REQUIRED WORK
Every line of the data must be copied exactly.

INFORMATION SUPPLIED

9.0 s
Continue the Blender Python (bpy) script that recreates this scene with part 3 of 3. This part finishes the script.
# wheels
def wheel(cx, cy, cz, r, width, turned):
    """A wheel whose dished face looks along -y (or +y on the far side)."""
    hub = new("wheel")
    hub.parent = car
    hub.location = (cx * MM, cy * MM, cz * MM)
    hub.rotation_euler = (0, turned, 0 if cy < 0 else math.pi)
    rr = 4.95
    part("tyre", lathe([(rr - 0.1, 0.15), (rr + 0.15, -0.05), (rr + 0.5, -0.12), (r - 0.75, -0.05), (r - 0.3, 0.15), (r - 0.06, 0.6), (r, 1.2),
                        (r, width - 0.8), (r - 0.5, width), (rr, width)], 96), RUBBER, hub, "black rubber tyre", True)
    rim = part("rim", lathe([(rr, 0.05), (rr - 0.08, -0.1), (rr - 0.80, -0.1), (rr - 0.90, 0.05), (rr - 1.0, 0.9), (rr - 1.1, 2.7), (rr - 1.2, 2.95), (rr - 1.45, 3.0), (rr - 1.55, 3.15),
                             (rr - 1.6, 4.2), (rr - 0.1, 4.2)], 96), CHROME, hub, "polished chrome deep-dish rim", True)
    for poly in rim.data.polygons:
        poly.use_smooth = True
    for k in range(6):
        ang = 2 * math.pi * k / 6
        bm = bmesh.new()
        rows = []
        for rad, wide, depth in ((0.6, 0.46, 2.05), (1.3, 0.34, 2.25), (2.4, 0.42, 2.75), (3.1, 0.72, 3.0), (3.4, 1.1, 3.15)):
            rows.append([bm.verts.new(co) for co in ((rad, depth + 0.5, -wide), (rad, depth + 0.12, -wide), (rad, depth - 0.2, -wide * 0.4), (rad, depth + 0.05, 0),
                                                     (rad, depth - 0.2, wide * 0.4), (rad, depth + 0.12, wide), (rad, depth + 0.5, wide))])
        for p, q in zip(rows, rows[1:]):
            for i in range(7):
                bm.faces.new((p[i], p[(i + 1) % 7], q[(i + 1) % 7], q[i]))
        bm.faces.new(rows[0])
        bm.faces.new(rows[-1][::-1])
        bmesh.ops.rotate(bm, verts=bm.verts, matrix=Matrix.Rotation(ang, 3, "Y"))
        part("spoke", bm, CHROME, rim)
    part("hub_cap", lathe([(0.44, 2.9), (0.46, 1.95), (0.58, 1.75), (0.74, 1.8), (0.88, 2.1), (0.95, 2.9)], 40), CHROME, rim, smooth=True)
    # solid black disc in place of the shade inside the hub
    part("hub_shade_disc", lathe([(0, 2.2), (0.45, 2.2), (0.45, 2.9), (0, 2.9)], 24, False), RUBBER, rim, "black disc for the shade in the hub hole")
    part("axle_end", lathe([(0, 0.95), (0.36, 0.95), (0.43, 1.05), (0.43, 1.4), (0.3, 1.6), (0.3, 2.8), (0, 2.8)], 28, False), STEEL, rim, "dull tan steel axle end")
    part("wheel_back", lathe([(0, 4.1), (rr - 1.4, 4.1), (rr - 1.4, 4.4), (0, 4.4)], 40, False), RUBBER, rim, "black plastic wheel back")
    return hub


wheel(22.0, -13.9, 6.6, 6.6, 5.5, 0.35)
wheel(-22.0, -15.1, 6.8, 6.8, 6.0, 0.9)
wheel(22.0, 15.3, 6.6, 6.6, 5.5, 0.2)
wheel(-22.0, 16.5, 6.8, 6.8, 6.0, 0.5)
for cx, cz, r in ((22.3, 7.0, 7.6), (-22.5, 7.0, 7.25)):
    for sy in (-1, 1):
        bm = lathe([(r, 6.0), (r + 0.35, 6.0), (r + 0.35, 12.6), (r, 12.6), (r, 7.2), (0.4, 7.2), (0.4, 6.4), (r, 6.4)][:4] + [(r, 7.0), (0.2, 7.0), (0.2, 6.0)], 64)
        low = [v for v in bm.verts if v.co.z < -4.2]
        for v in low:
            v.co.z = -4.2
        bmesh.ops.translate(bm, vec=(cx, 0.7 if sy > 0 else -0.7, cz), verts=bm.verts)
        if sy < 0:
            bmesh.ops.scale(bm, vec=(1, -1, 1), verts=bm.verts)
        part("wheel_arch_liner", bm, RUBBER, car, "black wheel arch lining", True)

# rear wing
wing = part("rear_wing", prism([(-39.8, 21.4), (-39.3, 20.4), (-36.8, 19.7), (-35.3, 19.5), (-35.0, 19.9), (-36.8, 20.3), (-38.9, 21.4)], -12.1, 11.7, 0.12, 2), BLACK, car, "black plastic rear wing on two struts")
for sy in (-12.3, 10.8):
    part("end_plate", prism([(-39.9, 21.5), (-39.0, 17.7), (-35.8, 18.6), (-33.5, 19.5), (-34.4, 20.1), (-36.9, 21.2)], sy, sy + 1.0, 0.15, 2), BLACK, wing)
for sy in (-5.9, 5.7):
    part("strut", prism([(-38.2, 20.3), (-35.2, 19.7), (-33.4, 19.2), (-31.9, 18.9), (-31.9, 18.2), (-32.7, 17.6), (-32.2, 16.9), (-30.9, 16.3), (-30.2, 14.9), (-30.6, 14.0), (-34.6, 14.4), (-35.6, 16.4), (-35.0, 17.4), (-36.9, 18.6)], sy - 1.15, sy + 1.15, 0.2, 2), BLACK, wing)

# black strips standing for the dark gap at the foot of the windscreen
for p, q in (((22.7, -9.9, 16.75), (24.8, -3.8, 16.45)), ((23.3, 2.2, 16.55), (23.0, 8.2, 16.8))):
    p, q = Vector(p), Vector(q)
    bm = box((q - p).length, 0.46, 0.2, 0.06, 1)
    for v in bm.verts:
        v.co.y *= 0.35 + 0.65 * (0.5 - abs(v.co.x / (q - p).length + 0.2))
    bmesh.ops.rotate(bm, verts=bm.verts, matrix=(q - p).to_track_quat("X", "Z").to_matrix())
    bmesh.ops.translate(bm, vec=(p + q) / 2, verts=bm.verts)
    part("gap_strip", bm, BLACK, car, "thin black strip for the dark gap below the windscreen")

EXERCISE RESULT
9.0 s
Continue the Blender Python (bpy) script that recreates this scene with part 3 of 3. This part finishes the script.
# wheels
def wheel(cx, cy, cz, r, width, turned):
    """A wheel whose dished face looks along -y (or +y on the far side)."""
    hub = new("wheel")
    hub.parent = car
    hub.location = (cx * MM, cy * MM, cz * MM)
    hub.rotation_euler = (0, turned, 0 if cy < 0 else math.pi)
    rr = 4.95
    part("tyre", lathe([(rr - 0.1, 0.15), (rr + 0.15, -0.05), (rr + 0.5, -0.12), (r - 0.75, -0.05), (r - 0.3, 0.15), (r - 0.06, 0.6), (r, 1.2),
                        (r, width - 0.8), (r - 0.5, width), (rr, width)], 96), RUBBER, hub, "black rubber tyre", True)
    rim = part("rim", lathe([(rr, 0.05), (rr - 0.08, -0.1), (rr - 0.80, -0.1), (rr - 0.90, 0.05), (rr - 1.0, 0.9), (rr - 1.1, 2.7), (rr - 1.2, 2.95), (rr - 1.45, 3.0), (rr - 1.55, 3.15),
                             (rr - 1.6, 4.2), (rr - 0.1, 4.2)], 96), CHROME, hub, "polished chrome deep-dish rim", True)
    for poly in rim.data.polygons:
        poly.use_smooth = True
    for k in range(6):
        ang = 2 * math.pi * k / 6
        bm = bmesh.new()
        rows = []
        for rad, wide, depth in ((0.6, 0.46, 2.05), (1.3, 0.34, 2.25), (2.4, 0.42, 2.75), (3.1, 0.72, 3.0), (3.4, 1.1, 3.15)):
            rows.append([bm.verts.new(co) for co in ((rad, depth + 0.5, -wide), (rad, depth + 0.12, -wide), (rad, depth - 0.2, -wide * 0.4), (rad, depth + 0.05, 0),
                                                     (rad, depth - 0.2, wide * 0.4), (rad, depth + 0.12, wide), (rad, depth + 0.5, wide))])
        for p, q in zip(rows, rows[1:]):
            for i in range(7):
                bm.faces.new((p[i], p[(i + 1) % 7], q[(i + 1) % 7], q[i]))
        bm.faces.new(rows[0])
        bm.faces.new(rows[-1][::-1])
        bmesh.ops.rotate(bm, verts=bm.verts, matrix=Matrix.Rotation(ang, 3, "Y"))
        part("spoke", bm, CHROME, rim)
    part("hub_cap", lathe([(0.44, 2.9), (0.46, 1.95), (0.58, 1.75), (0.74, 1.8), (0.88, 2.1), (0.95, 2.9)], 40), CHROME, rim, smooth=True)
    # solid black disc in place of the shade inside the hub
    part("hub_shade_disc", lathe([(0, 2.2), (0.45, 2.2), (0.45, 2.9), (0, 2.9)], 24, False), RUBBER, rim, "black disc for the shade in the hub hole")
    part("axle_end", lathe([(0, 0.95), (0.36, 0.95), (0.43, 1.05), (0.43, 1.4), (0.3, 1.6), (0.3, 2.8), (0, 2.8)], 28, False), STEEL, rim, "dull tan steel axle end")
    part("wheel_back", lathe([(0, 4.1), (rr - 1.4, 4.1), (rr - 1.4, 4.4), (0, 4.4)], 40, False), RUBBER, rim, "black plastic wheel back")
    return hub


wheel(22.0, -13.9, 6.6, 6.6, 5.5, 0.35)
wheel(-22.0, -15.1, 6.8, 6.8, 6.0, 0.9)
wheel(22.0, 15.3, 6.6, 6.6, 5.5, 0.2)
wheel(-22.0, 16.5, 6.8, 6.8, 6.0, 0.5)
for cx, cz, r in ((22.3, 7.0, 7.6), (-22.5, 7.0, 7.25)):
    for sy in (-1, 1):
        bm = lathe([(r, 6.0), (r + 0.35, 6.0), (r + 0.35, 12.6), (r, 12.6), (r, 7.2), (0.4, 7.2), (0.4, 6.4), (r, 6.4)][:4] + [(r, 7.0), (0.2, 7.0), (0.2, 6.0)], 64)
        low = [v for v in bm.verts if v.co.z < -4.2]
        for v in low:
            v.co.z = -4.2
        bmesh.ops.translate(bm, vec=(cx, 0.7 if sy > 0 else -0.7, cz), verts=bm.verts)
        if sy < 0:
            bmesh.ops.scale(bm, vec=(1, -1, 1), verts=bm.verts)
        part("wheel_arch_liner", bm, RUBBER, car, "black wheel arch lining", True)

# rear wing
wing = part("rear_wing", prism([(-39.8, 21.4), (-39.3, 20.4), (-36.8, 19.7), (-35.3, 19.5), (-35.0, 19.9), (-36.8, 20.3), (-38.9, 21.4)], -12.1, 11.7, 0.12, 2), BLACK, car, "black plastic rear wing on two struts")
for sy in (-12.3, 10.8):
    part("end_plate", prism([(-39.9, 21.5), (-39.0, 17.7), (-35.8, 18.6), (-33.5, 19.5), (-34.4, 20.1), (-36.9, 21.2)], sy, sy + 1.0, 0.15, 2), BLACK, wing)
for sy in (-5.9, 5.7):
    part("strut", prism([(-38.2, 20.3), (-35.2, 19.7), (-33.4, 19.2), (-31.9, 18.9), (-31.9, 18.2), (-32.7, 17.6), (-32.2, 16.9), (-30.9, 16.3), (-30.2, 14.9), (-30.6, 14.0), (-34.6, 14.4), (-35.6, 16.4), (-35.0, 17.4), (-36.9, 18.6)], sy - 1.15, sy + 1.15, 0.2, 2), BLACK, wing)

# black strips standing for the dark gap at the foot of the windscreen
for p, q in (((22.7, -9.9, 16.75), (24.8, -3.8, 16.45)), ((23.3, 2.2, 16.55), (23.0, 8.2, 16.8))):
    p, q = Vector(p), Vector(q)
    bm = box((q - p).length, 0.46, 0.2, 0.06, 1)
    for v in bm.verts:
        v.co.y *= 0.35 + 0.65 * (0.5 - abs(v.co.x / (q - p).length + 0.2))
    bmesh.ops.rotate(bm, verts=bm.verts, matrix=(q - p).to_track_quat("X", "Z").to_matrix())
    bmesh.ops.translate(bm, vec=(p + q) / 2, verts=bm.verts)
    part("gap_strip", bm, BLACK, car, "thin black strip for the dark gap below the windscreen")